::: INFORMATION PROVIDED :::
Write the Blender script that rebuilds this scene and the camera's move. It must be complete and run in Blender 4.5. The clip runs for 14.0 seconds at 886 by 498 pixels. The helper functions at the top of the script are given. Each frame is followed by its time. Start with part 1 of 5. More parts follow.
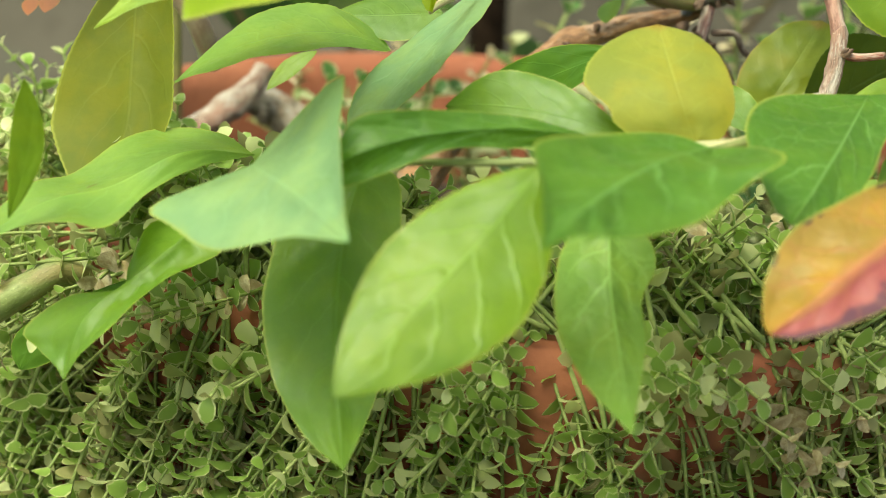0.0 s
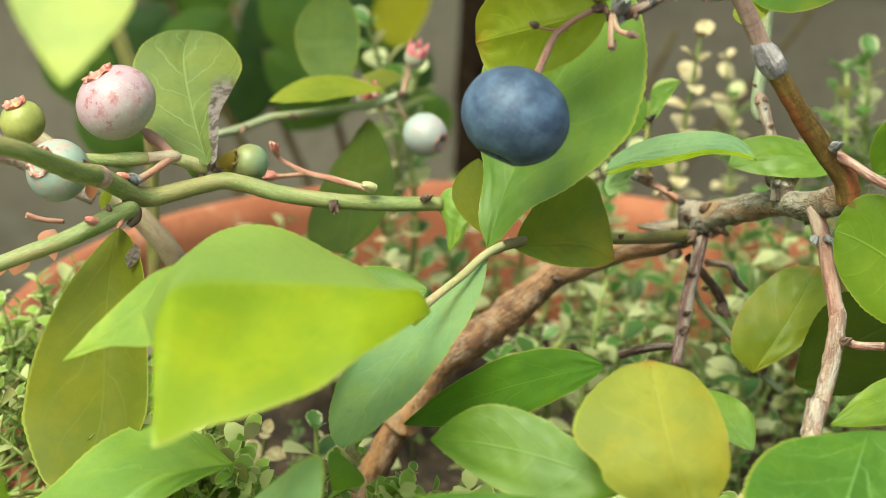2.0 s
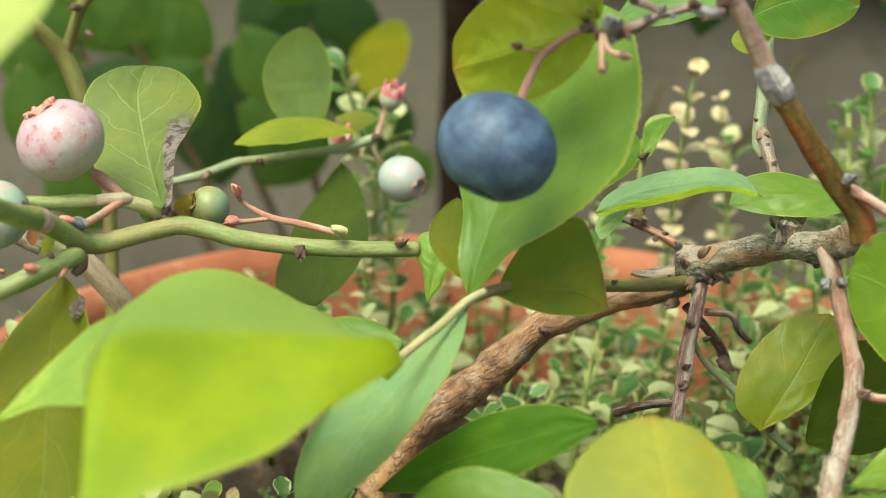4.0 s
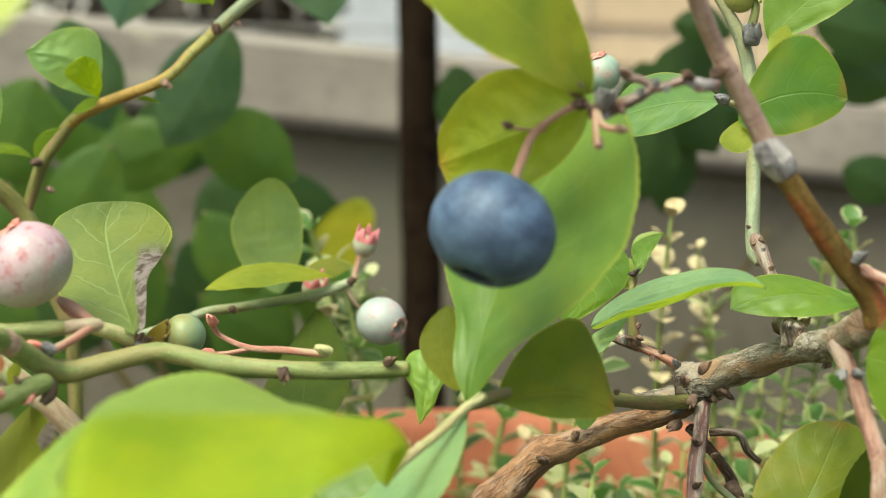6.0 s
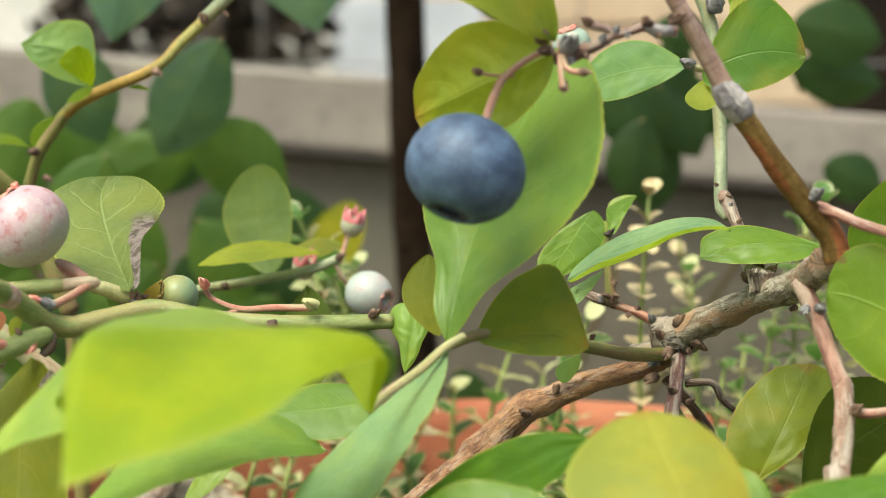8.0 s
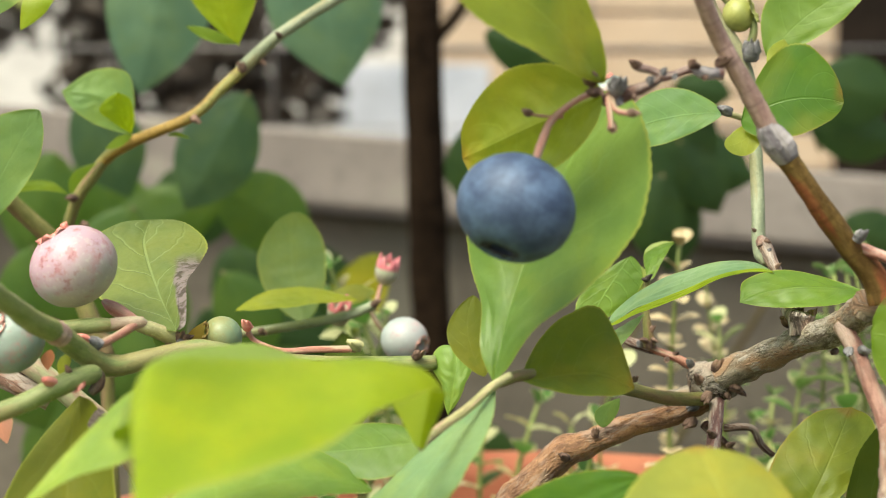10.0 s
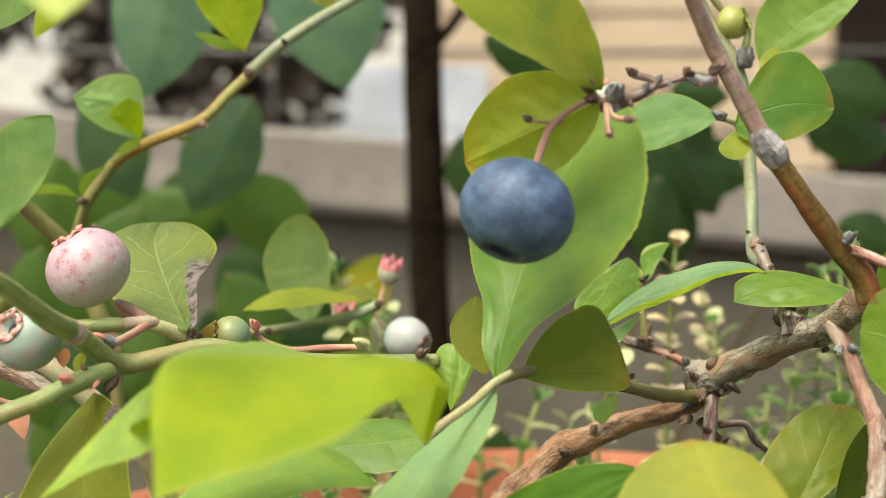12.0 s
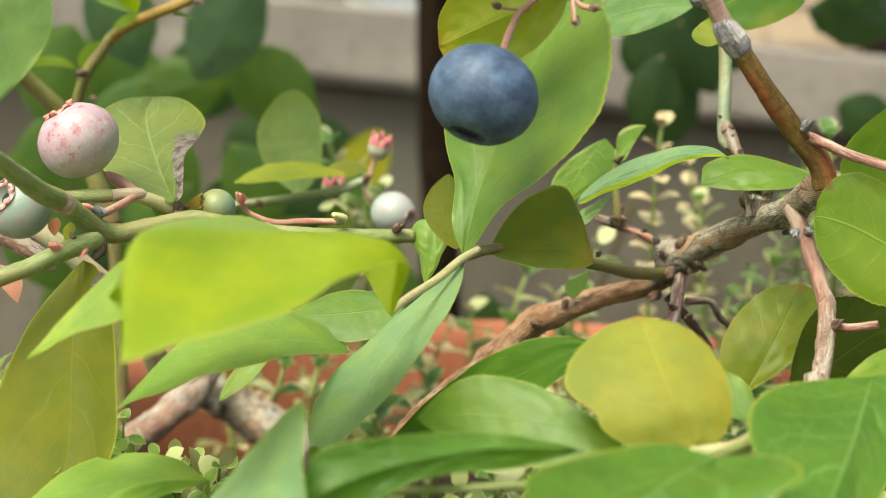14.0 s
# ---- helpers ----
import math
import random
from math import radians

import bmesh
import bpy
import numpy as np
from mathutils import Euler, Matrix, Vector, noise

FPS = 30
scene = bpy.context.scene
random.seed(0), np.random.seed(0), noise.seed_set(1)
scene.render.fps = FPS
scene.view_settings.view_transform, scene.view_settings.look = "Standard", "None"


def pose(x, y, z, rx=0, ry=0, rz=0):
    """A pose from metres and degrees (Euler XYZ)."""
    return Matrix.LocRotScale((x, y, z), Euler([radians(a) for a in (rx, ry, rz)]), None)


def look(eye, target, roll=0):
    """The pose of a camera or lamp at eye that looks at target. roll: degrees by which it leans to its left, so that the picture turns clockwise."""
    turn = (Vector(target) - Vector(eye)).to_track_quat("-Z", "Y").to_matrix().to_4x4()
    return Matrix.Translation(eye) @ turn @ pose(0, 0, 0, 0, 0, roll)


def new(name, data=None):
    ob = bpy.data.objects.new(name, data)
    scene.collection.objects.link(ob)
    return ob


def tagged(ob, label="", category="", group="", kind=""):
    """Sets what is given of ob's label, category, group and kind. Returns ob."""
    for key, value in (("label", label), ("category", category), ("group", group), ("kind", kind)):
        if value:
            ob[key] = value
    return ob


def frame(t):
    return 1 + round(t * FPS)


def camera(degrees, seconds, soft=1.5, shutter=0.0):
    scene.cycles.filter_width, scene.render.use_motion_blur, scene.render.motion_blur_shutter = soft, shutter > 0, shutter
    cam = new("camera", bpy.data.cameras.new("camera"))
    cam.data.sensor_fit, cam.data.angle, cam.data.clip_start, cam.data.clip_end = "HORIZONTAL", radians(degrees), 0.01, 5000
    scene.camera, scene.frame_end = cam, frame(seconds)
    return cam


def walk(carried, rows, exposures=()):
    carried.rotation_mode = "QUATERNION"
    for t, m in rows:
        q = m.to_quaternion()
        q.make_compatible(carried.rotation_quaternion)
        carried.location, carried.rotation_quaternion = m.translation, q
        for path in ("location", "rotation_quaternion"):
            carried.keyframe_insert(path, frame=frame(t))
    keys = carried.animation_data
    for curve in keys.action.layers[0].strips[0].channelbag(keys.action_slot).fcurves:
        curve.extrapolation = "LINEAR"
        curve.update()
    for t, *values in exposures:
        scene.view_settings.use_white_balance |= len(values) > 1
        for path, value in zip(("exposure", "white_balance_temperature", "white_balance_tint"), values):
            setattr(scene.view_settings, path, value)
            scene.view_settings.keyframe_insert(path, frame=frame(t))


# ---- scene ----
:::
**TASK BRIEF**
From the data, pick out every line that includes "curve".

**FINAL RESULT**
    for curve in keys.action.layers[0].strips[0].channelbag(keys.action_slot).fcurves:
        curve.extrapolation = "LINEAR"
        curve.update()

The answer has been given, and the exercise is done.